According to a report published Friday by Colombian NGO the Institute for Development and Peace Studies (Indepaz), at least 6,000 narco-paramilitaries were active in Colombia in the first half of 2010.
The report states that in 314 municipalities, in 27 of Colombia’s 32 departments, paramilitaries who demobilized in 2006 around have regrouped and are now primarily focused on drug trafficking.
According to the report, these groups have support networks of between 7,400 and 12,000 members.
Indepaz, which expressed concern that illegal armed groups are reassembling, used data from the police, army, ombudsman and vice president’s office to compile their study.
The report states that the departments of Cesar, Cordoba and Bolivar are the most affected by narco-paramilitarism, which is present in at least 70% of the municipalities in those departments.

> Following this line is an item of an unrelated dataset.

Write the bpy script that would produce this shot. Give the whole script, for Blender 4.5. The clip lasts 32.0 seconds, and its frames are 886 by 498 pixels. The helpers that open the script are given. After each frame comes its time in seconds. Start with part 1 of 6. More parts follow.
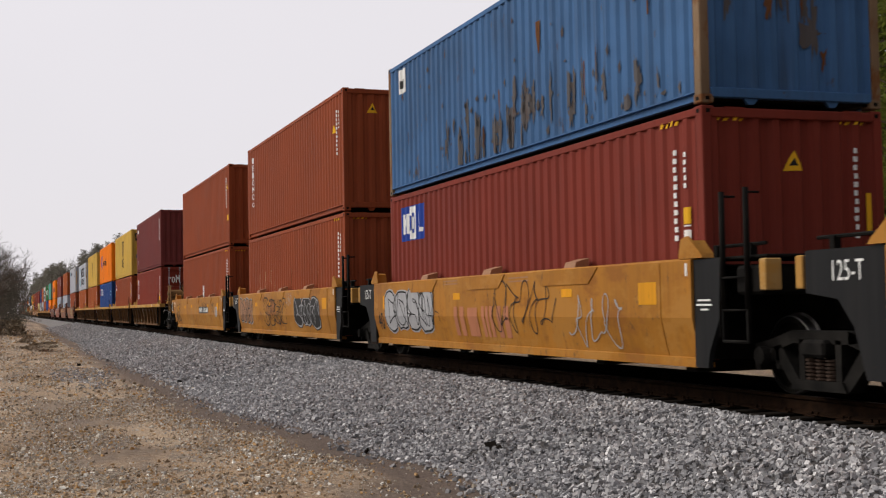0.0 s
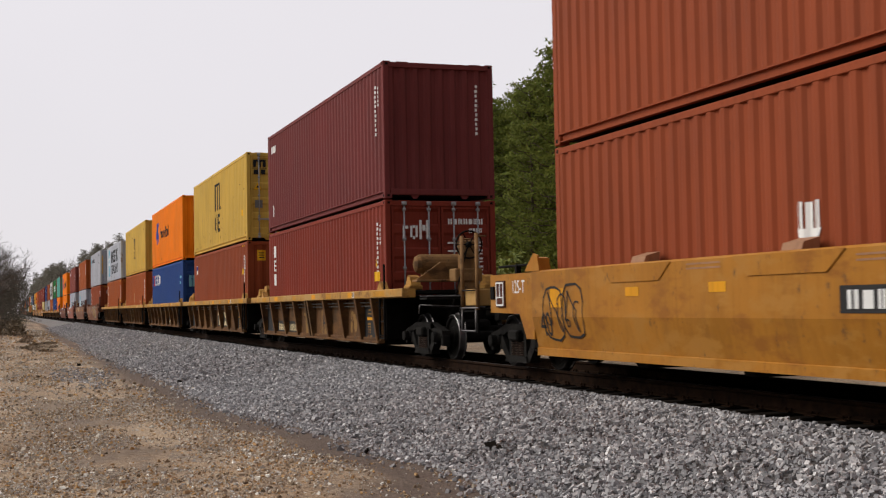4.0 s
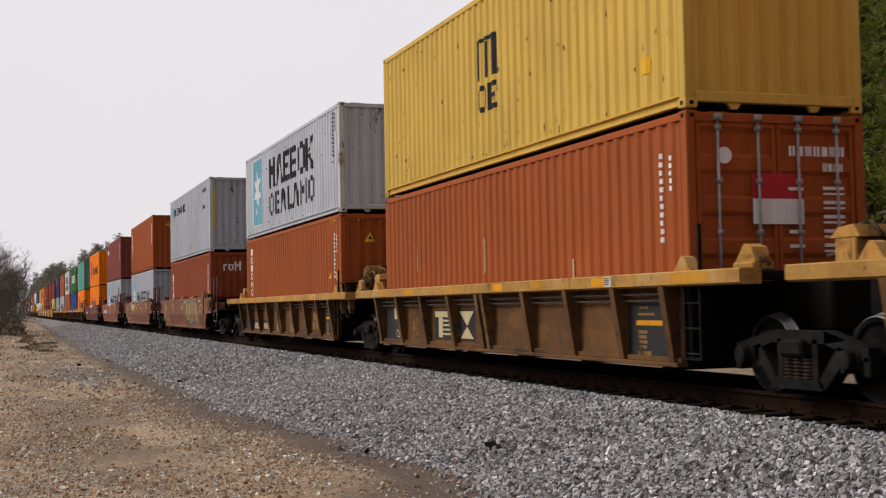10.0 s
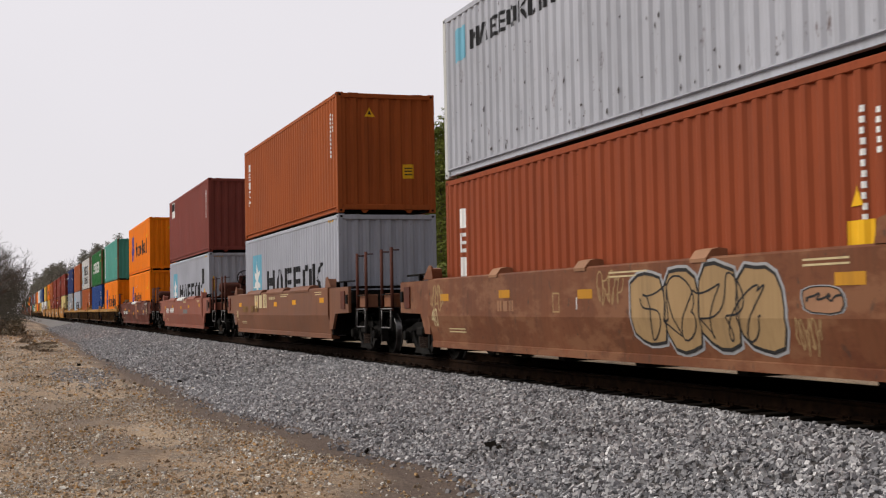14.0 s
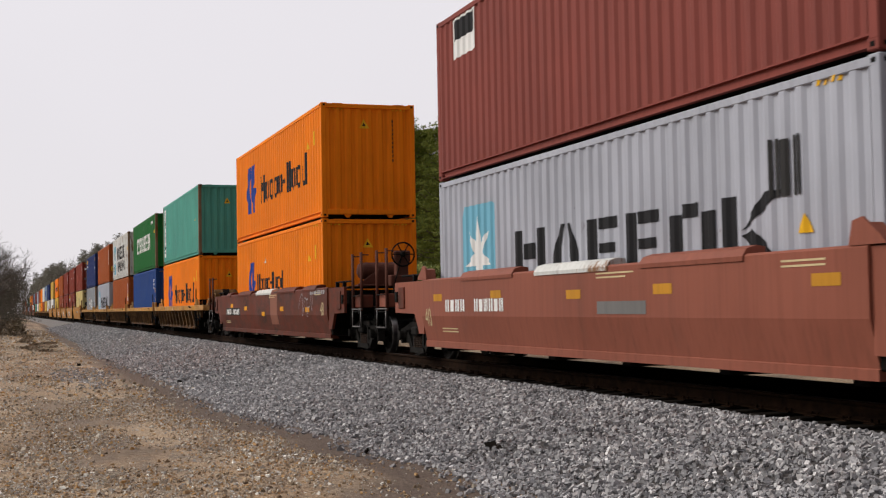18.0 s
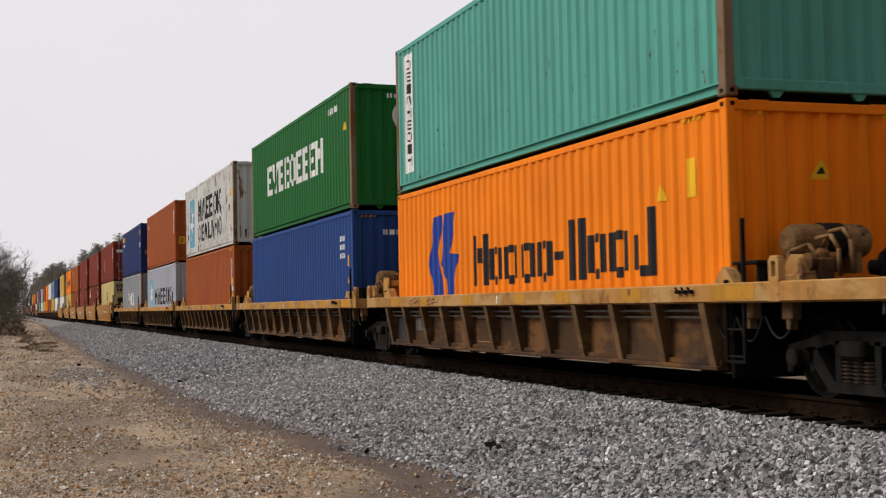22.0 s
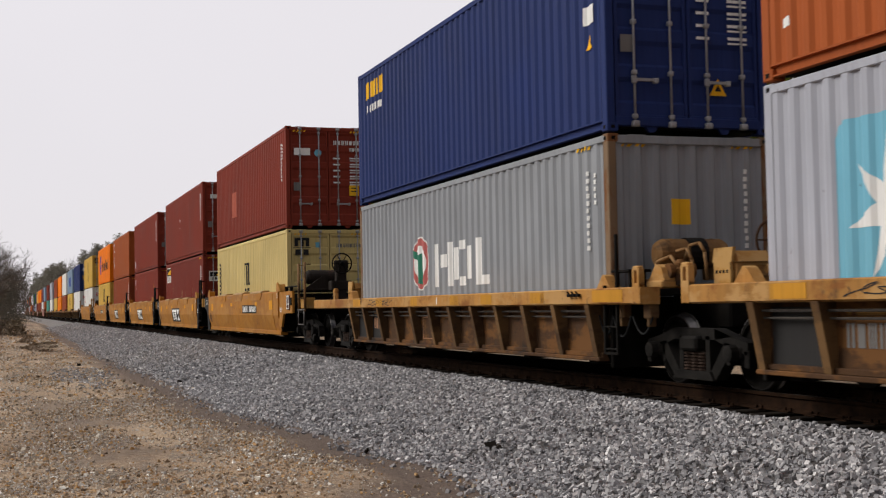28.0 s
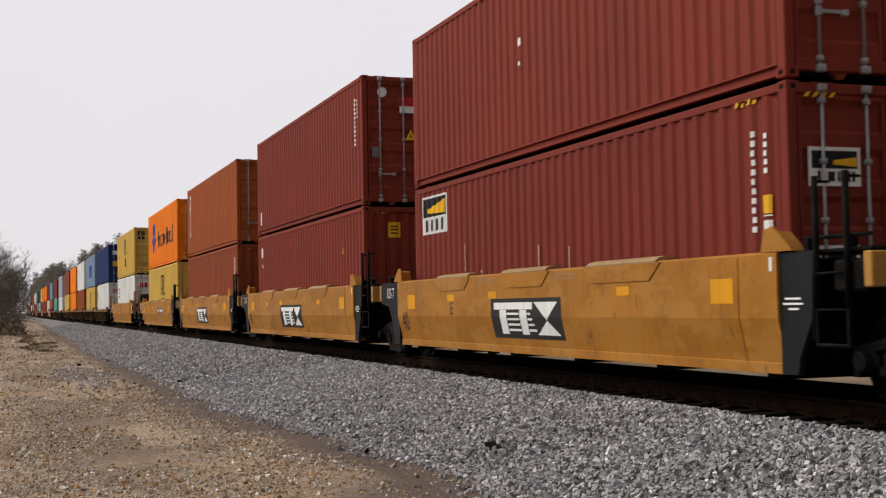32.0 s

Indepaz director Camilo Gonzalez said that the “regrouping” phenomenon is a “source of concern” and “the situation of violence in the country is not going away. In the last year and a half it has been revived and the same thing has happened on the side of the guerrilla.”
Gonzalez said that while the narco-paramilitaries’ main focus is drug trafficking, activities such as extortion are also common. Indepaz estimates that 45% of Colombian municipalities have an illegal armed presence, whether guerrillas or another group.